Was während der Demonstration vorgefallen ist, hat mit Recht und Gesetz
nichts mehr zu tun. Die Polizei trat absolut aggressiv auf und prügelte mit
solcher Wucht auf die Demonstranten ein, dass ich in der Tat versucht war,
einzuschreiten. Zu keiner Zeit wurde von Seiten der Demonstranten dafür
irgendein Anlass geboten. Im Nachhinein betrachtet kann ich nur den
Demonstrationsteilnehmern dafür danken, dass sie sich nicht haben
provozieren lassen. Die Sache wäre mit Sicherheit eskaliert und daran hätte
alleine die Polizei die Schuld gehabt!

Dieser Vorfall hat mich zutiefst schockiert! Es handelte sich bei der
genehmigten Demonstration um eine Veranstaltung, die sich für die Rechte der
benachteiligten und an den Rand gedrängten Menschen in diesem Lande
einsetzt. Dass der Staat – hier repräsentiert durch die Berliner Polizei

– auf eine derartige Veranstaltung, die absolut friedlich verlaufen ist,
so unverhältnismäßig reagiert, ist ein Skandal! So wie Ihre Berliner Polizei
agiert, wird die nach Artikel 8 Abs. 1 GG garantierte Demonstrationsfreiheit
adabsurdum geführt. Es kann nicht sein, dass die exekutive Gewalt dem Volk
als Souverän vorgibt, welche seiner Rechte es ausüben darf und welche nicht.

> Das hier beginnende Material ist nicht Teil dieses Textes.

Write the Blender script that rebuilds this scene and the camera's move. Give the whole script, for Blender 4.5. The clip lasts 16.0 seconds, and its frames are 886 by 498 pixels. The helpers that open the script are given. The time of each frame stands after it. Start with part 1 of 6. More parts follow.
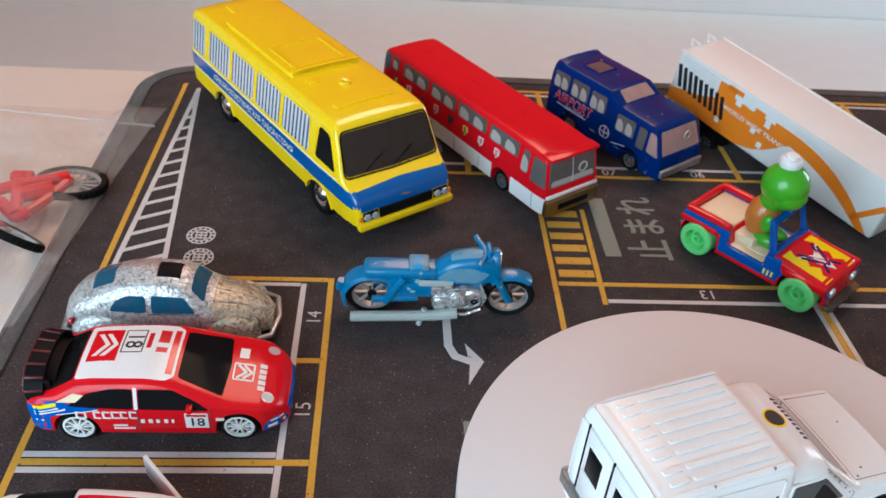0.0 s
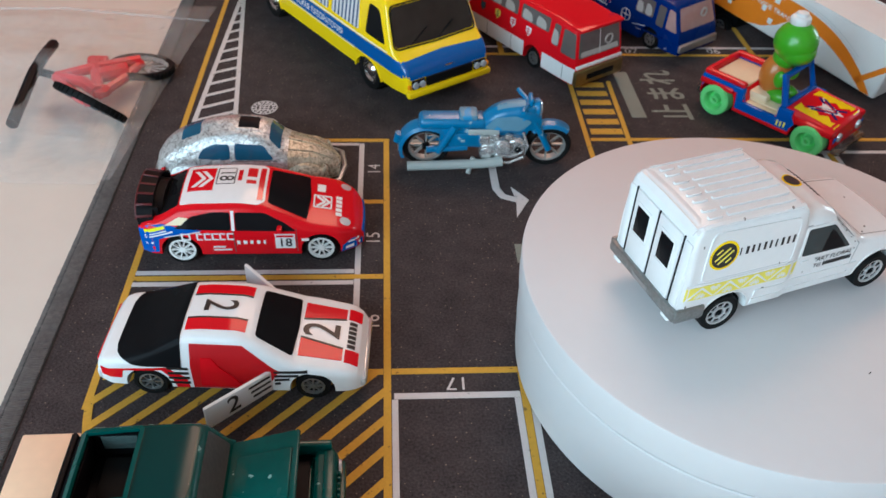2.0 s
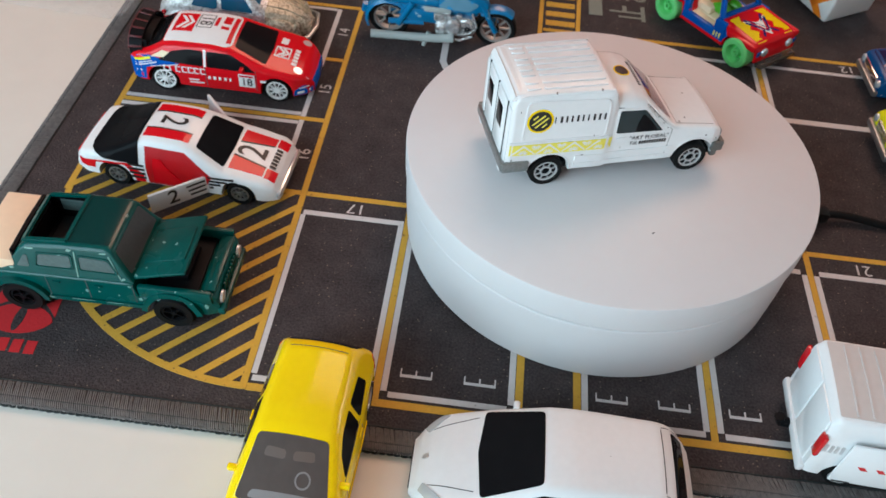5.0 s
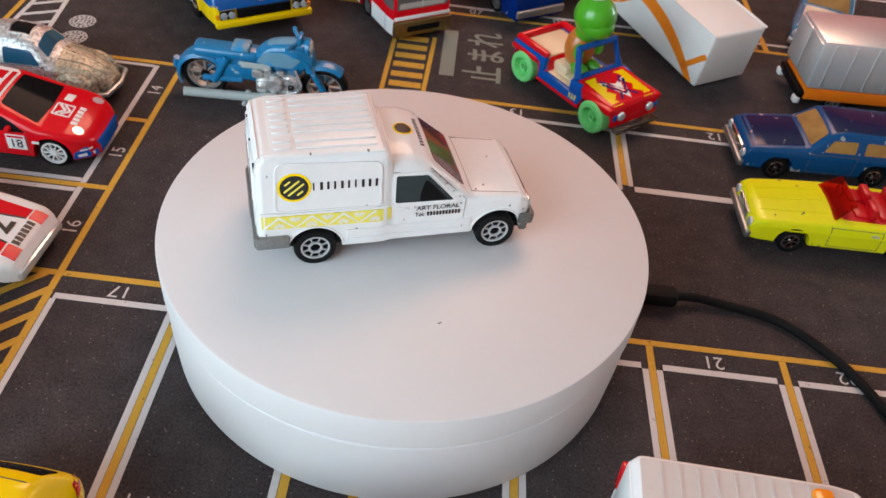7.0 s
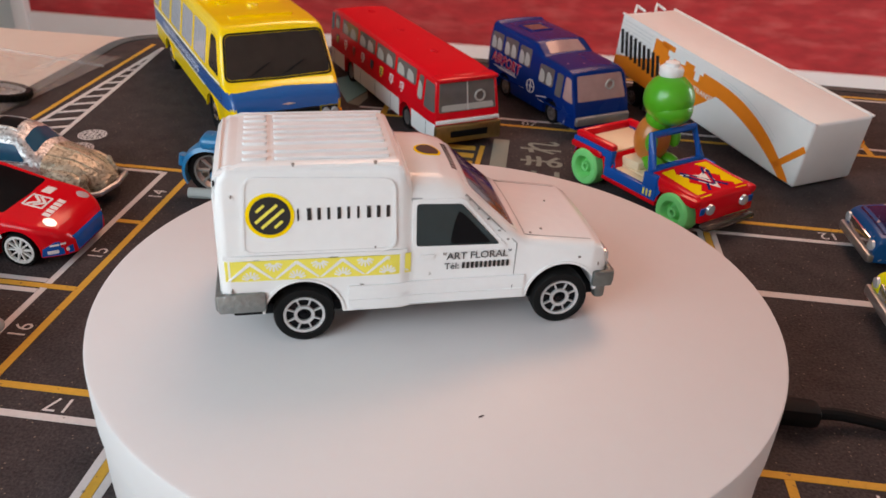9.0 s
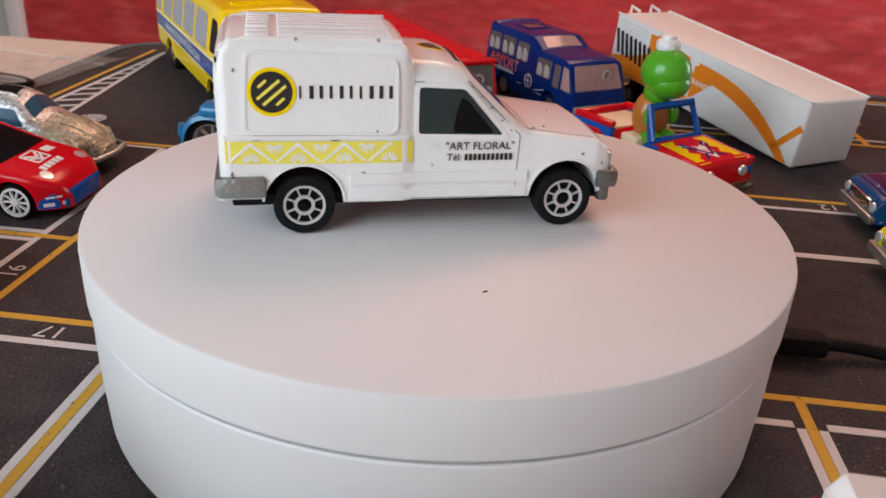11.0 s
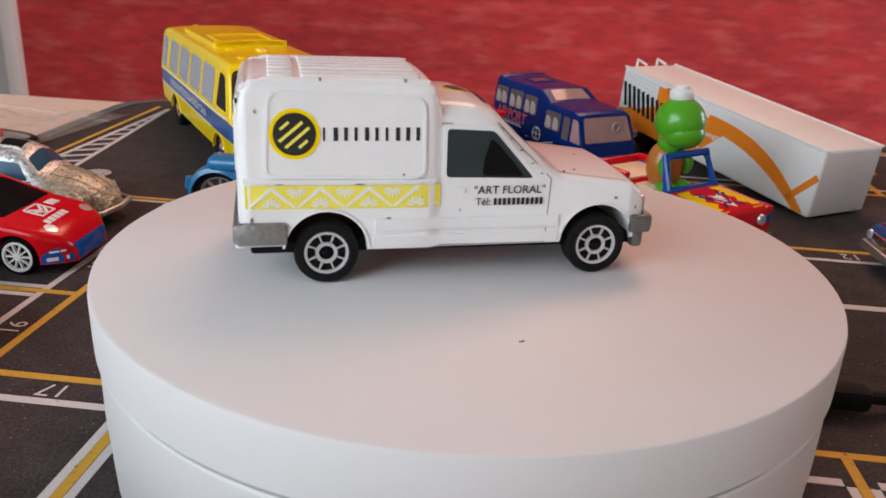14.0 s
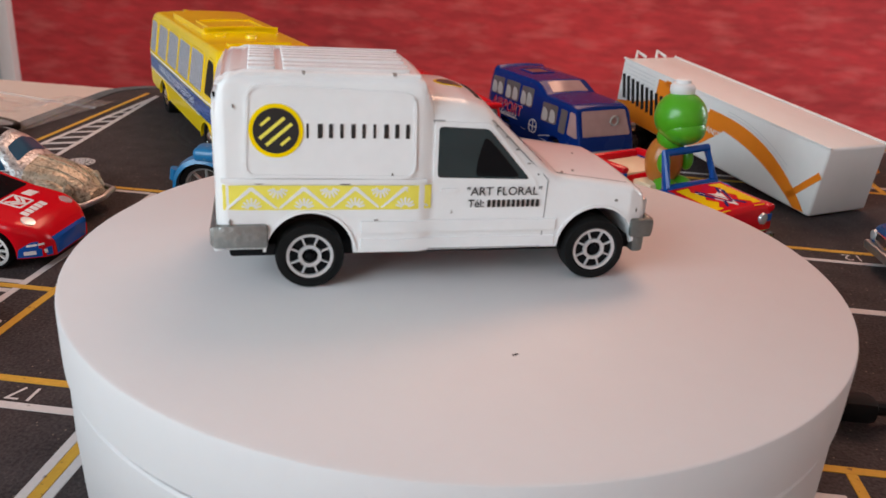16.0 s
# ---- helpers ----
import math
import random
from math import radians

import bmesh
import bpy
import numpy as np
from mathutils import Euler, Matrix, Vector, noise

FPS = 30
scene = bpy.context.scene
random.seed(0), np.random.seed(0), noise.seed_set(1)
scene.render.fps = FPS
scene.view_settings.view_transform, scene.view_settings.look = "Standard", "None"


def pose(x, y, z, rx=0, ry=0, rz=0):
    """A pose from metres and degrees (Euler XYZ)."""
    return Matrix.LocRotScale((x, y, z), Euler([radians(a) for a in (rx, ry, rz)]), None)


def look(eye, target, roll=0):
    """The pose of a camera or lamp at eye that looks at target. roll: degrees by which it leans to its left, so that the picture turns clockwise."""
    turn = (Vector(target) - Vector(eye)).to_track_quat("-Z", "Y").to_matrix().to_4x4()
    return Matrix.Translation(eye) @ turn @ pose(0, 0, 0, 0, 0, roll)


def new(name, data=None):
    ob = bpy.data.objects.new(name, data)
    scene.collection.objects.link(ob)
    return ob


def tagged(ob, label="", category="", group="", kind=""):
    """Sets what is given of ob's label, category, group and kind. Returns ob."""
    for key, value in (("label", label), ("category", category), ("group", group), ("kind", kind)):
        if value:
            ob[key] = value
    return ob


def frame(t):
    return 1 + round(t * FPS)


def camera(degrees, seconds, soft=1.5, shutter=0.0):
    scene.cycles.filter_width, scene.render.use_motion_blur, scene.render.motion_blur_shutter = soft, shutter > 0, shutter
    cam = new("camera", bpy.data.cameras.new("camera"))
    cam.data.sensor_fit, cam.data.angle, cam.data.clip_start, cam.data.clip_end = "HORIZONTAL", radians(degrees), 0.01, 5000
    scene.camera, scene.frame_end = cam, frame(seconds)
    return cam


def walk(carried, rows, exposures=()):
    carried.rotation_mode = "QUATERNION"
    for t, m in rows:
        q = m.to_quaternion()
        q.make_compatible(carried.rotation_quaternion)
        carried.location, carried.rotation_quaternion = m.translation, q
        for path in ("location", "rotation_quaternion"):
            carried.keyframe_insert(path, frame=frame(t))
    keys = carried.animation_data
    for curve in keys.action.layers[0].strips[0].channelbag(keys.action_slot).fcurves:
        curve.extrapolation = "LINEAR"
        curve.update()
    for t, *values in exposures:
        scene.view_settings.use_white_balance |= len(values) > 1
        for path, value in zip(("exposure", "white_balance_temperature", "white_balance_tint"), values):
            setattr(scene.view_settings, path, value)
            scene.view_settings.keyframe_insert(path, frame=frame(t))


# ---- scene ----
cam = camera(56.38, 16.0)
# seconds, eye x y z in metres, yaw, pitch, roll in degrees
PATH = [
    (0.0, 0.0196, -0.1135, 0.2004, -2.40, -37.45, -3.52),
    (0.5, 0.0014, -0.1183, 0.1950, -4.11, -36.72, -3.36),
    (1.0, -0.0021, -0.1232, 0.1932, -4.81, -36.56, -2.57),
    (1.5, -0.0047, -0.1435, 0.1863, -5.35, -37.62, -2.68),
    (2.0, 0.0009, -0.1657, 0.1886, -3.13, -40.22, -2.05),
    (2.5, 0.0050, -0.1828, 0.1922, -0.44, -42.07, -2.23),
    (3.0, 0.0081, -0.1974, 0.1964, 2.47, -43.86, -1.37),
    (5.5, 0.0854, -0.2166, 0.2202, 5.98, -49.65, -4.38),
    (6.0, 0.1098, -0.2113, 0.2155, 4.71, -51.07, -5.45),
    (6.5, 0.1206, -0.2053, 0.2126, 4.49, -50.89, -5.37),
    (7.0, 0.1146, -0.1770, 0.1928, 4.09, -42.92, -5.61),
    (7.5, 0.1164, -0.1507, 0.1662, 4.52, -36.60, -4.83),
    (8.0, 0.1159, -0.1467, 0.1492, 5.66, -31.01, -3.77),
    (8.5, 0.1133, -0.1434, 0.1343, 6.89, -29.61, -2.92),
    (9.0, 0.1218, -0.1440, 0.1290, 7.05, -29.08, -2.54),
    (9.5, 0.1294, -0.1517, 0.1191, 7.07, -28.38, -2.41),
    (11.8, 0.1209, -0.1563, 0.0966, 6.63, -22.51, -3.00),
    (12.0, 0.1217, -0.1542, 0.0959, 6.53, -21.94, -2.89),
    (12.5, 0.1205, -0.1493, 0.0949, 5.50, -21.20, -2.85),
    (13.0, 0.1199, -0.1521, 0.0964, 5.22, -21.04, -2.99),
    (13.5, 0.1198, -0.1524, 0.0964, 5.16, -20.94, -3.07),
    (14.0, 0.1171, -0.1507, 0.0952, 6.40, -20.77, -2.52),
    (14.5, 0.1164, -0.1511, 0.0962, 7.79, -21.16, -2.32),
    (15.0, 0.1141, -0.1488, 0.0945, 8.32, -21.09, -2.50),
    (15.5, 0.1149, -0.1445, 0.0945, 7.78, -21.38, -2.92),
    (16.0, 0.1169, -0.1425, 0.0950, 6.27, -21.59, -3.23),
]
EXPOSURES = [(0.0, 0.06, 6000, 8), (0.6, 0.04, 6000, 8), (1.5, -0.08, 6000, 8), (2.2, -0.12, 6100, 8), (3.0, -0.12, 6200, 8), (6.2, -0.10, 6300, 10), (7.0, 0.05, 6600, 14), (7.5, -0.03, 6900, 18), (9.0, -0.12, 7100, 20), (12.0, -0.18, 7000, 20), (16.0, -0.2, 7000, 20)]
cam.data.dof.use_dof, cam.data.dof.focus_distance, cam.data.dof.aperture_fstop = True, 0.2, 46.0
walk(cam, [(t, pose(x, y, z, 90 + pitch, roll, yaw)) for t, x, y, z, yaw, pitch, roll in PATH], EXPOSURES)

# ---- world and light: a room with a daylight window behind the camera and a warm ceiling lamp ----
world = bpy.data.worlds.new("world")
scene.world = world
world.use_nodes = True
wn = world.node_tree.nodes
sky = wn.new("ShaderNodeTexSky")
sky.sky_type, sky.sun_disc = "NISHITA", False
sky.sun_elevation, sky.sun_rotation = radians(35), radians(200)
wn["Background"].inputs["Strength"].default_value = 0.12
world.node_tree.links.new(sky.outputs[0], wn["Background"].inputs["Color"])


def area(name, m, sx, sy, watts, colour):
    lamp = bpy.data.lights.new(name, "AREA")
    lamp.shape, lamp.size, lamp.size_y, lamp.energy, lamp.color = "RECTANGLE", sx, sy, watts, colour
    ob = new(name, lamp)
    ob.matrix_world = m
    return ob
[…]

Ich erwarte von Ihnen als dem obersten Repräsentanten des Landes Berlin,
dass Sie der Sache nachgehen. Des Weiteren ist es notwendig, dass Sie
zuverlässig sicherstellen, dass sich derartige Vorfälle nicht wiederholen
können.

Ich denke, das Sie nicht wollen können, dass in der Öffentlichkeit das
Bild entsteht, in der deutschen Hauptstadt Berlin agiere unkontrolliert eine
Prügel-Polizei, ungeachtet unserer freiheitlich-demokratischen Grundordnung.